The Impatience of a Parson

A Blessed Companion Is a Book.

by H. R. L. Sheppard. New York: Doubleday, Doran & Co. 1928. 12mo. xviii + 227 pp. $2.00.
The Impatience of a Parson, by the Reverend H. R. L. Sheppard, is written from within the Church of England. The Church of England has produced among its clergy two distinct types. First, a small group of highly developed scholars, who have adorned its cathedral pulpits and given stability to its Bench of Bishops. Second, a much larger group of parish priests who have given their lesser intellectual attainments and their greater spiritual qualities to the service of the English people in the parishes of that country. In both of these types the Church of England is unexcelled by any Church in Christendom. The parish clergy of England do not, as a rule, run to intellect. While the average cultural standard is high, the intellectual expression is not remarkable. Mr. Sheppard belongs to the second type.
The problem presented by his book— namely, the presence of a Flaming Spirit without the power to give rational guidance—is solved by remembering this fact: a man distinguished in the sphere of personal religion is making an excursion into the strange country of ecclesiasticism. The man of devotion who has worked and preached successfully in a parochial cure now ventures, all intoxicated with the wine of Heaven, into the region where intellectual processes alone are effective. The reader will be caught by the flaming soul of the author, but will be bewildered, if not led astray, by the conclusions of a mind tortured by goodness, yet inconsequent in its processes.
This is a good book. Its greatness lies in its uncompromising acceptance of the Christ ideal, and the eager energy with which it seeks to press this ideal on the religious community. Its error lies in assuming that a Church numbering millions can corporately rise to the highest individual attainment. For Mr. Sheppard’s impatience is with the Church.
The book falls naturally into three parts: first, a proclamation of the ideals of Christianity; secondly, a charge that the Church has failed these ideals; thirdly, a proposed cure.
Readers will be carried into agreement by the eager spirit so hot-footed for Christ. Few will dissent from the statement of what a Christian man should be. Only the emotional, and uncritical, and unhistorically inclined, will agree with the claim on which the integrity of his charge stands or falls. The charge is here: ‘I shall declare my belief that no Church can be actually Christian that corporately expresses values which differ from the outstanding values of Christ’; and again, ‘A Church may not be corporately less Christian than the individual Christian.’
In this second quotation the ‘individual Christian’ is obviously one selected by the author, an ideal Christian.
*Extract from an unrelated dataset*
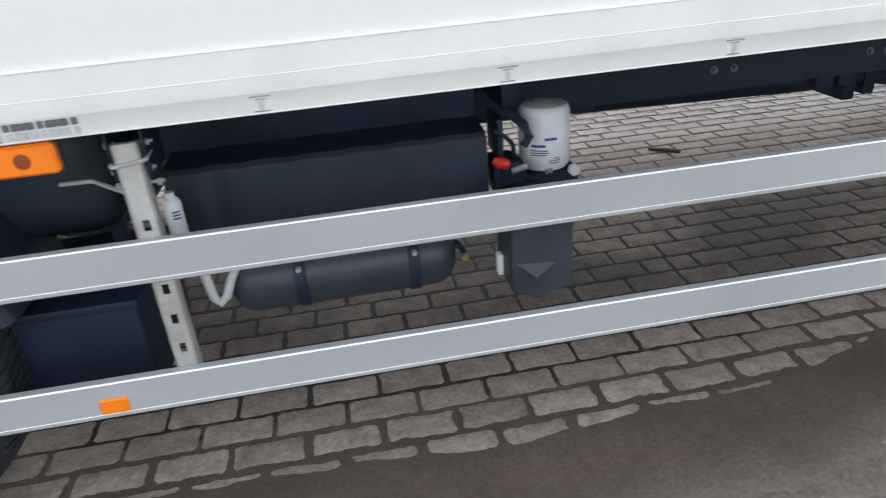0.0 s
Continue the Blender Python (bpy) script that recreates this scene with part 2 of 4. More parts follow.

The answer to the statement is that no corporation (least of all a Church numbering millions, of all degrees of culture, intelligence, morality; some royal souls, some picked up from the gutter yesterday) can successfully claim corporately to equal the highest individual in it. The old saying, ’A corporation has no body to kick and no soul to save,’is truer than Mr. Sheppard’s ardent claim. The sum of a corporation’s vices will swamp the virtues of its best member.
In the first quotation the rub lies in Mr. Sheppard’s use of the word ‘differ.’ Does he mean that no Church will differ in degree of Christ-attainment from the Christ Himself? Or does he mean difference in kind? Difference in kind, of course, means abandonment of Christ. But all that is wrong with Christians individually, and Churches generally, lies in the fact, not that they fail to accept Christ’s ideals, but that they follow it too far off; and, being mixed humans, this is inevitable.
The Christian Church has never entirely lived on the plane of Christ, hence ardent souls have arisen, whether Saint Francis, or Savonarola, or Mr. Sheppard, to call it upward. If actual Christattainment were the test, Churdles would have to ‘fence their tables’ against poor souls who need it most, and who are the best justification for its existence and continuance. Actually, there is no Christian nation, there is no perfectly Christian Church; yet, as a matter of fact, the Church is becoming more Christlike, and proportionately the world is becoming more Christian.
The third part of the book, which offers Mr. Sheppard’s cure, is pathetic. Conferences of Christian Churches are passing such resolutions every year. The cure of Christianity by resolutions, which are creditable to the devout heart but singularly vague, leaves us in darkness. Here our Flaming Spirit burnt itself out.